Cork manager Conor Counihan felt his side “panicked” in the face of Donegal’s indefatigable challenge at Croke Park yesterday.
The Ulster champions gave a typically intense display in their 0-16 to 1-11 win, which saw them reach only the second All-Ireland final in their history.
And Counihan believes that Donegal should be lauded, rather than people looking for failings in the performance of his charges.
"It was tit-for-tat up to half time. Second half, I think Donegal took a bit of control there, got a few scores. We probably panicked a little and gave a few turnovers and things like that,” Counihan told RTÉ Sport’s Joanne Cantwell.
“But, look, to be fair to Donegal they were a better team on the day. There's no disputing that.
“Things like that happen on particular days. I can't fault my fellas. They've given us everything over a good number of years. This is the other side of it, and we have to take that on the chin.”
Counihan did admit that his side were inferior when it came to decision-making, and it was that factor that swung the game in Donegal’s favour.
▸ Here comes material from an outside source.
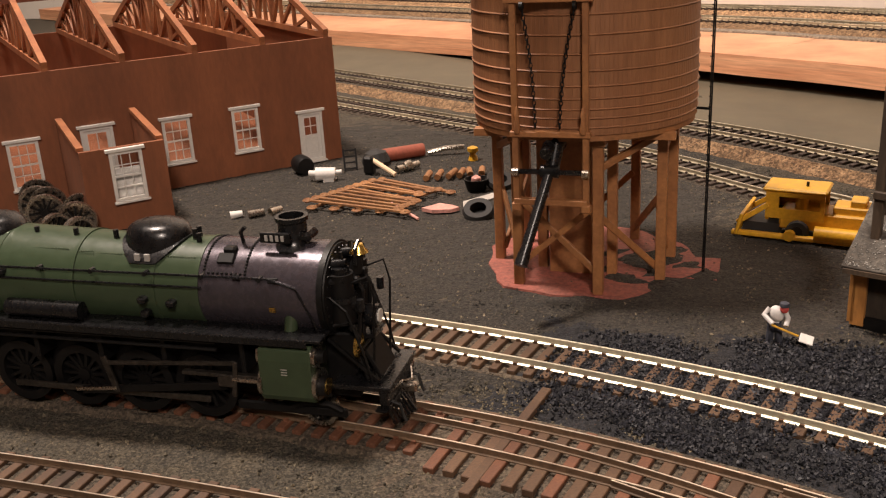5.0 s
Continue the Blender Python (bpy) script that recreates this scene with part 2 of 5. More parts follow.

The Cork boss was calling on his team to calm down in the closing stages as they attempted to narrow the deficit, which was at five points before Colm O’Neill’s injury-time goal.
“I felt we were taking the wrong options, and if you get excited you tend to take the wrong options,” Counihan said.
“To keep the game alive you have to keep your head, and maybe at times we didn't pick great options.”
The Cork supremo refused to accept that Donegal had superior fitness levels, and pointed to what the Tír Chonaill men did in possession as more important than their insatiable appetite for running.
“I'm not so sure. I suppose when teams win everything is evaluated one way as against the other,” Counihan said.
“Look, I think used the ball better when they got it to be fair to them, and I think that was the key issue.”
The Aghada clubman also denied the Rebels’ tactics were not up to scratch.
“Well, I suppose it's like the fitness element - when you don't win everything is wrong, and I don't think that's quite true,” he said.
“Maybe we could have done things better. But, look, it's history now and we've to move on and wish Donegal the best.”